Holzkirchen plant online in 2019
Munich has made extensive plans, and will implement them in the next few years. A further geothermal plant will be constructed on the site of the heating and power plant “HKW Süd”. It will go online already at the end of 2019. SWM expects the thermal water to have temperatures above 95°C. The plant is at the intersection of three grids: up to 50 megawatts could be fed into the grids inner-city, Sendling and Perlach. SWM plans to construct three additional geothermal plants by 2025.

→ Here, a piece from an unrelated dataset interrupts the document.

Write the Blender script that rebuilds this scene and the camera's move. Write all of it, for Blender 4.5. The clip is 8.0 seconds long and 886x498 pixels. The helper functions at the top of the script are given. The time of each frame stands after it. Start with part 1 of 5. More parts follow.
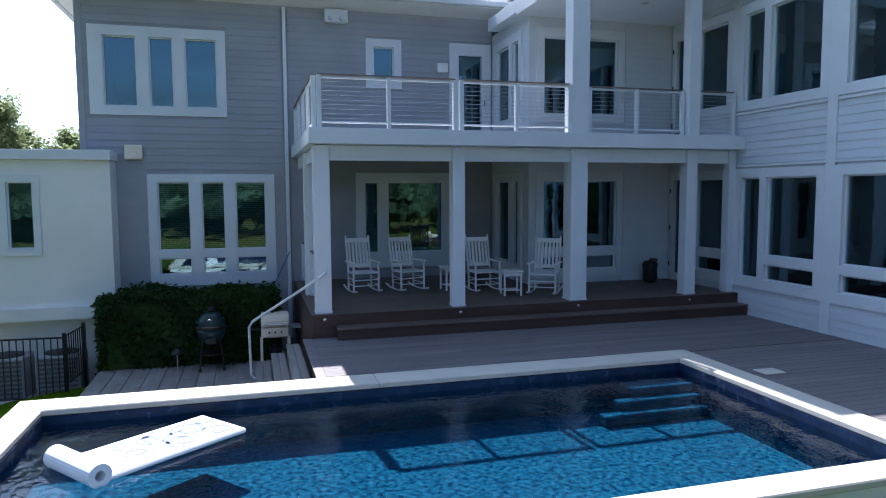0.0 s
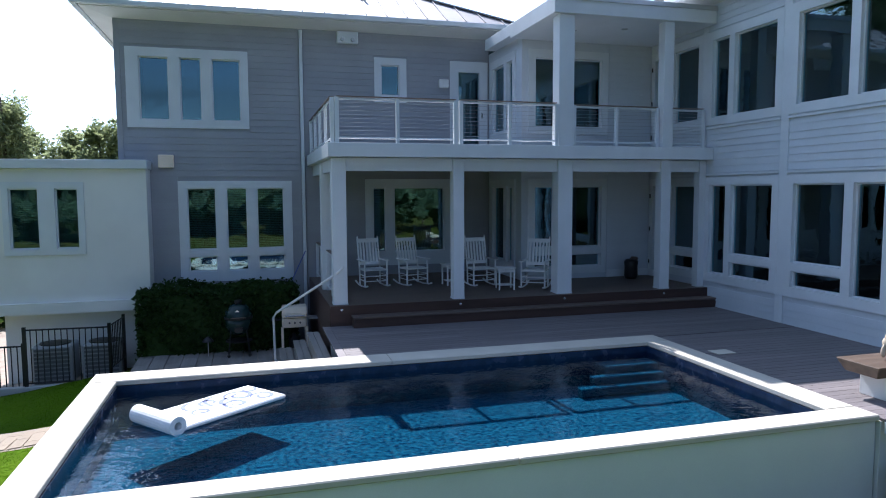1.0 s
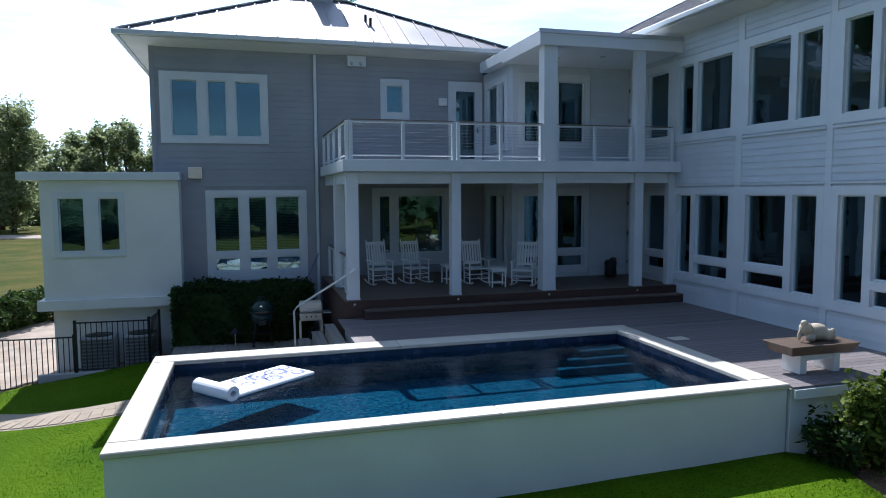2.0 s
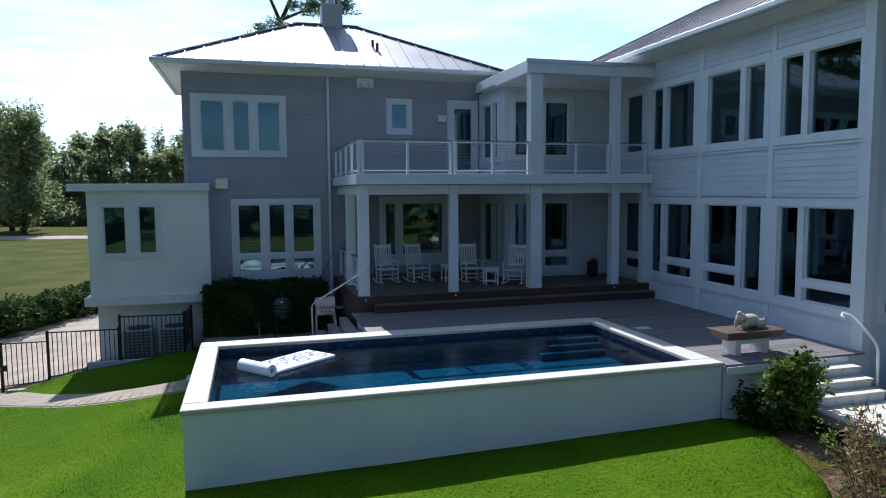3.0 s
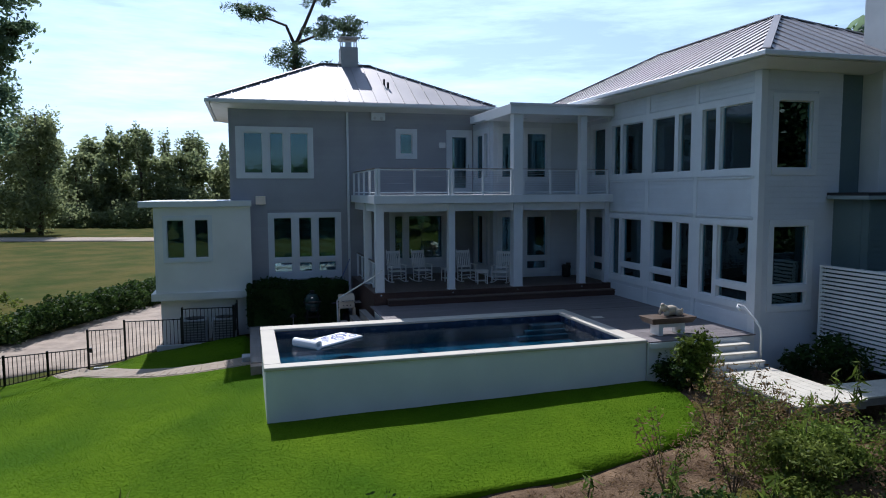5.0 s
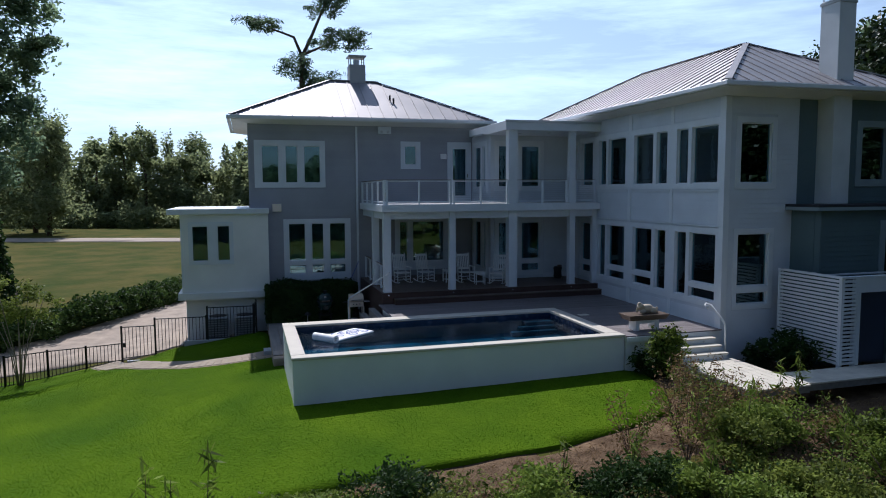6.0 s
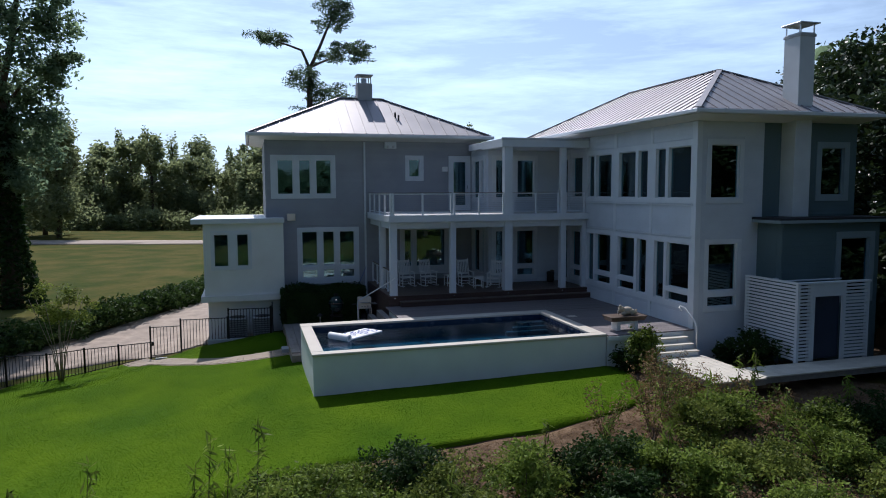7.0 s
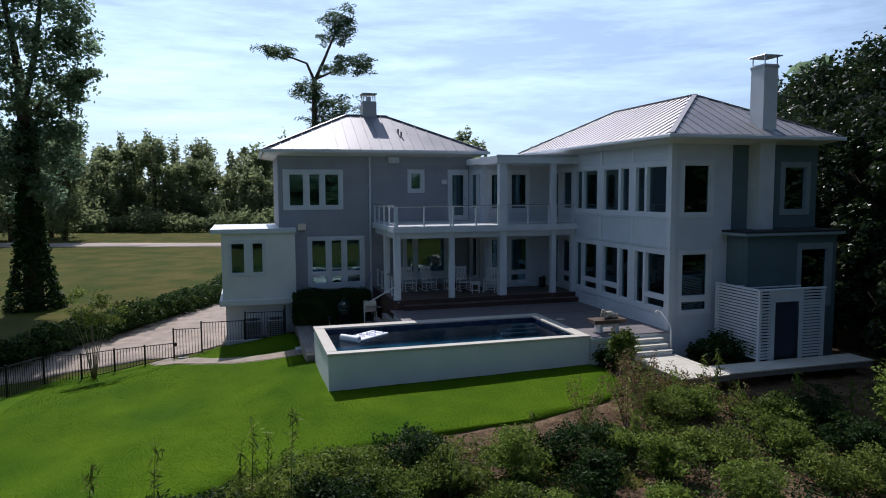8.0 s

In Holzkirchen, situated in the Bavarian Molasse Base, a fifth ORC (Organic Rankine Cycle) is being planned. The electric capacity will be 3.4 MW, and be utilised as a power source especially during summer. In winter, the heat will in turn be used for district heating. The Holzkirchen geothermal power plant is scheduled to go online in the first quarter of 2019.
High discovery rates
Daldrup & Söhne, a company specialising in drilling and geothermal exploration, has paved the way for utilising geothermal heat in the Dutch drilling project Nature's Heat. Drilling confirmed a capacity of at least 110 litres a second, and a thermal water temperature of ca. 86° Celsius. As such, the “value is well above the projected average value,” reports the company. The future operator will be able to utilise 20 MW thermal power, instead of previously calculated 12 megawatts power for heating greenhouses. Natural gas will be extracted as a by-product in parallel, with around 1.2 times the volume. The gas will be separated and be used to produce electricity by a third party. Thanks to the specific discoveries, the entire project is viewed as being efficient above average.
Geothermal energy has long left the starting block. Even though, this type of energy still remains at the very beginning of its potential, while making itself warmly recommended as a renewable source of energy. The more reliable pumps will become as an essential and expensive component, the more attractive geothermal power will become. A further, important piece of the mosaic, without a doubt.